Genetic testing on sale--Why??

Let's see if I can tell you what's happening without naming the company involved. . . .

Today, one of the companies offering genetic testing dropped its $999 price for a "full genome scan" to $399. Most of the stories I read were taken directly from the Associated Press release and quoted the company's CEO as saying, "The mission of the company has always been to enable anyone to be able to get access to their genetic information."

Capitalizing on this comment, The Earth Times expanded the AP announcement into a headline "[Company X] democratizes personal genetics". The Earth Times identifies itself as "a leading website that publishes news reports and the latest information relating to the human environment and interrelated concerns of the international community . . ."  

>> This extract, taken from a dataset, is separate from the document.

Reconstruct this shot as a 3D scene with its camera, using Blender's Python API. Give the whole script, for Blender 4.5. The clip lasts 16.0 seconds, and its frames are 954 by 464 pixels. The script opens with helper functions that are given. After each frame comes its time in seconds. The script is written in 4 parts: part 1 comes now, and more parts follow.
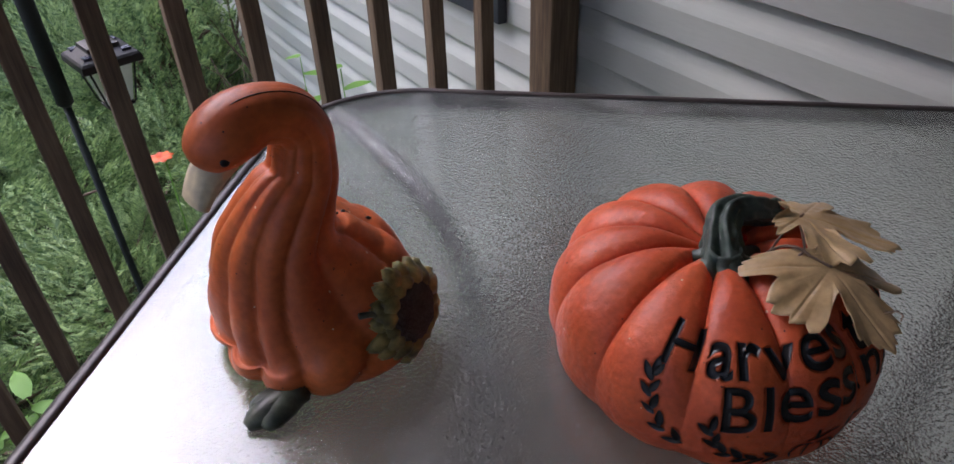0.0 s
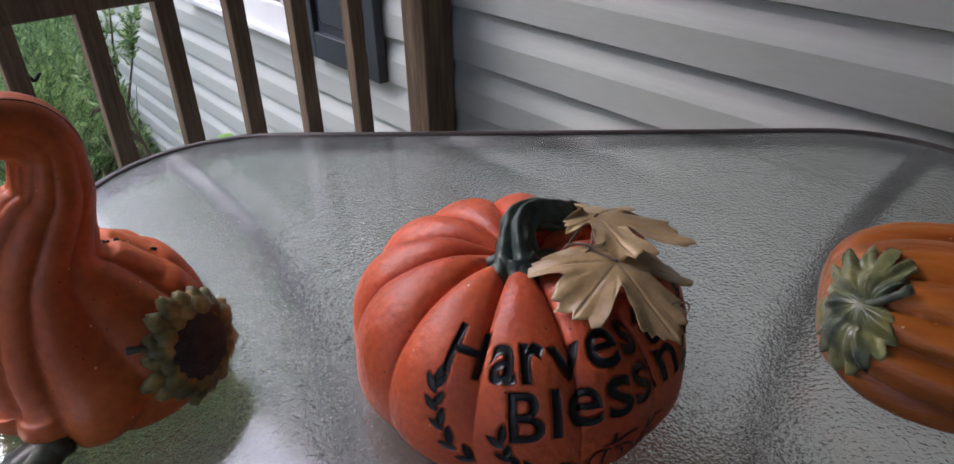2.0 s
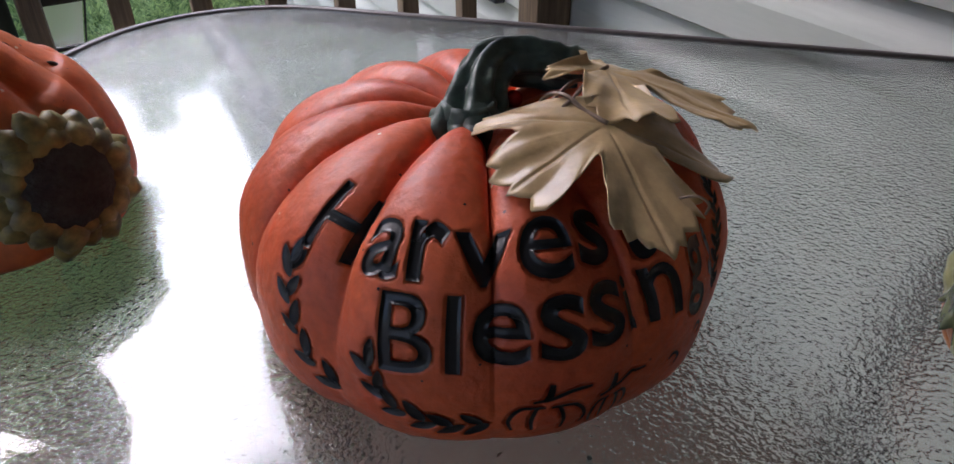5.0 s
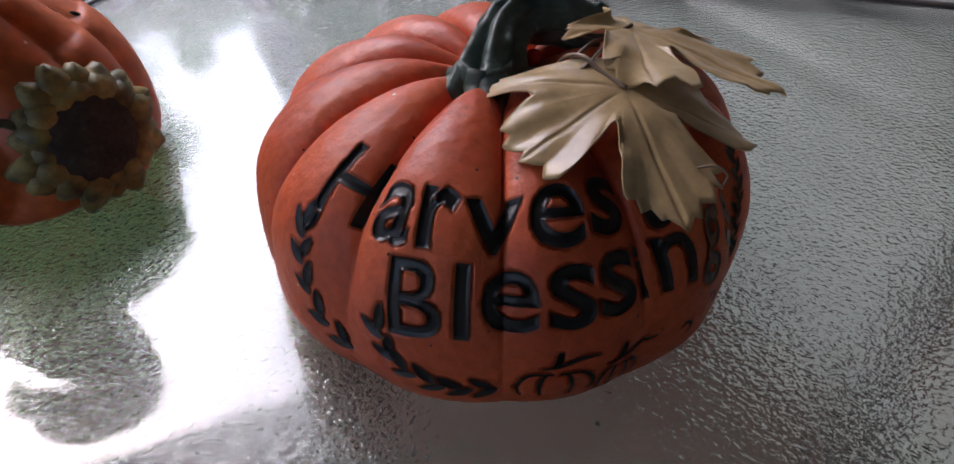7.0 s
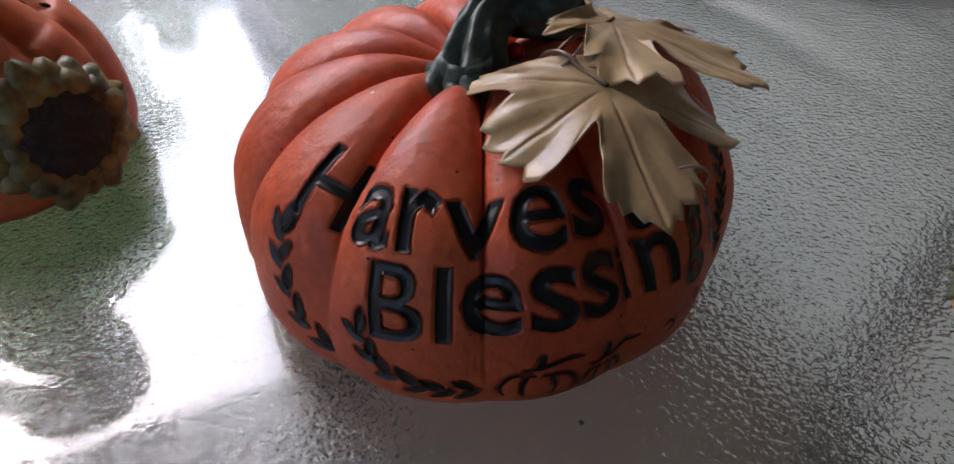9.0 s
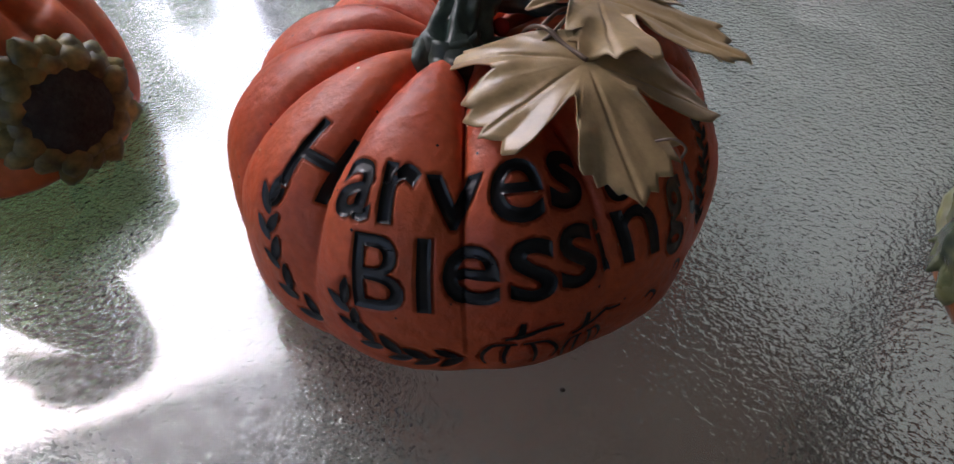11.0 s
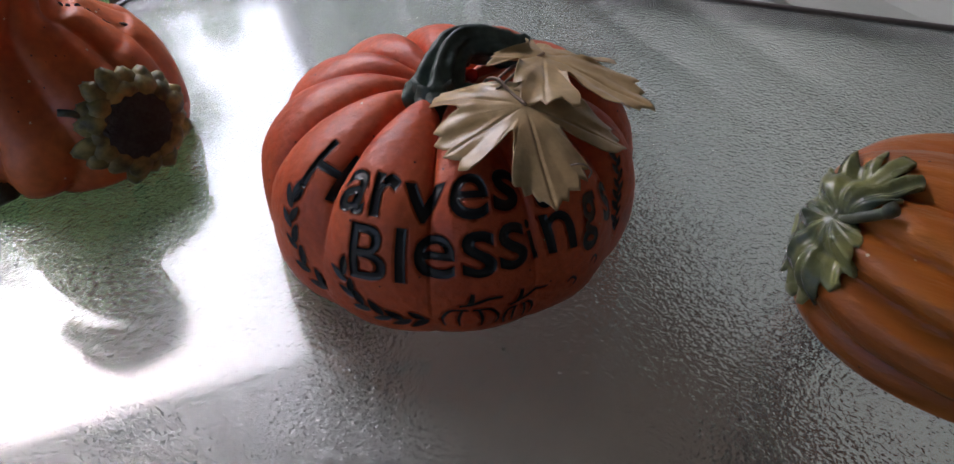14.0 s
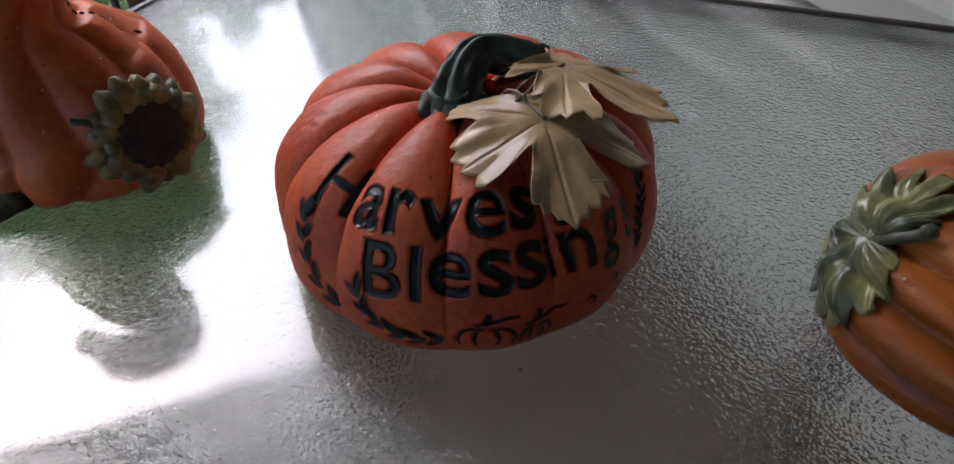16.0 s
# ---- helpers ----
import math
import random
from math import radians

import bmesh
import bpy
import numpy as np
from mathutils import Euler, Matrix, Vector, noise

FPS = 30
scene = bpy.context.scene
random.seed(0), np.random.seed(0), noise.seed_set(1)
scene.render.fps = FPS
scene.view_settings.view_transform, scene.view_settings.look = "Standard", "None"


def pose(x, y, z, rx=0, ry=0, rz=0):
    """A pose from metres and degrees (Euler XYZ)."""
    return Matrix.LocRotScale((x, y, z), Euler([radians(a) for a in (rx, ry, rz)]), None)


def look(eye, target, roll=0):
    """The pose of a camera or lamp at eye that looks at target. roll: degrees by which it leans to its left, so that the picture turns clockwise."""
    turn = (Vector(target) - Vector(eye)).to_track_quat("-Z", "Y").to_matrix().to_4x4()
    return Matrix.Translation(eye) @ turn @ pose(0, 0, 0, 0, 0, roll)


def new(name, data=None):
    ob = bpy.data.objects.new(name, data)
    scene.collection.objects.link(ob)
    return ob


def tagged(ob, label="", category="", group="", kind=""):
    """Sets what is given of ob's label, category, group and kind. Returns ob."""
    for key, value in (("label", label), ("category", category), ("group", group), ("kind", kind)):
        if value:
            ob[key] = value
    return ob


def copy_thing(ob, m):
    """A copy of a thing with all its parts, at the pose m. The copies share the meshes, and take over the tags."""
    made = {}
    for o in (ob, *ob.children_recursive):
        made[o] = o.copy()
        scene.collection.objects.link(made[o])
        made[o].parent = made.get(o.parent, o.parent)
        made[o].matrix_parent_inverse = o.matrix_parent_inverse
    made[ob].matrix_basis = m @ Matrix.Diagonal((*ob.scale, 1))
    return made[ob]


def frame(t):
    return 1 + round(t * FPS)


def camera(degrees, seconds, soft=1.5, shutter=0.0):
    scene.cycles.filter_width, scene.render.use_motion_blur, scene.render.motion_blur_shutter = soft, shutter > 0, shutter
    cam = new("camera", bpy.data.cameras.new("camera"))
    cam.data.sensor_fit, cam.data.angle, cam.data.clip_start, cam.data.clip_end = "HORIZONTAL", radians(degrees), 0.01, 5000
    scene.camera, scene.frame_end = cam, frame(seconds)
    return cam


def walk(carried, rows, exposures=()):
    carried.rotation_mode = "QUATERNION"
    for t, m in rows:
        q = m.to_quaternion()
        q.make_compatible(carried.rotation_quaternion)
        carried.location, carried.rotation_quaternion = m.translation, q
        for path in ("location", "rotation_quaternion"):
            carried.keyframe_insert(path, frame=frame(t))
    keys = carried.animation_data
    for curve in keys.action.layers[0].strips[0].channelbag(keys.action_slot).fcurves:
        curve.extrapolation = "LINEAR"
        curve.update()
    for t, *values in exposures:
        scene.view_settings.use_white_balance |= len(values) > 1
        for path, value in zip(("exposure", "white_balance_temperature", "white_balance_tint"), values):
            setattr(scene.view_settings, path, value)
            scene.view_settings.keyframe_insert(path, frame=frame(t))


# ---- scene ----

What can we learn from these announcements? I suggest that Company X:

  • is smart (the price of its genetic test was based on prices of popular electronic equipmen, as is the lowering of the price)
  • is innovative (it has introduced a new community forum for customers to learn and share their genetic insights and gotten financial backing from some really big players)
  • handles challenges well (successfully defeated California's attempt to cut off its sales of genetic testing in that state--although it is still negotiating with New York)
  • isn't getting enough people willing to share their DNA (actually the company co-founder states, "It's just a data problem; we don't have enough.", according to AP)
  • is shooting for much larger markets--global ones (the Earth Times story includes a list of the 51 countries in which Company X's genetic tests are marketed)

What the Company did not mention in its news release--but the Earth Times picked up and broadcast--was its intention to reach a broader range of DNA donators, including those who do not have $999 to spare. Are scholarships for "poor people" next? Is this really "democratization"?

And, this is where race and genetic privacy come in. Company X recently associated itself with a company that specializes in people tracing their ancestry to African countries. If Company X can add this company's DNA to its database, the information available to them will expand tremendously and produce, perhaps, the first database that may include a reasonable percentage of African-Americans.

Hmmm, are there any Latino ancestry companies out there? What about Native Americans? Have there been any announcements from either Company X or the company specializing in African-Americans about the sharing of DNA samples and customer privacy?

Now, what does the information on the privacy of your data say?

Oh well, eventually all "persons of interest" will have their DNA in some database somewhere. Why wait? At this price, you could buy a genomic scan with your incentive check--do you still have that money?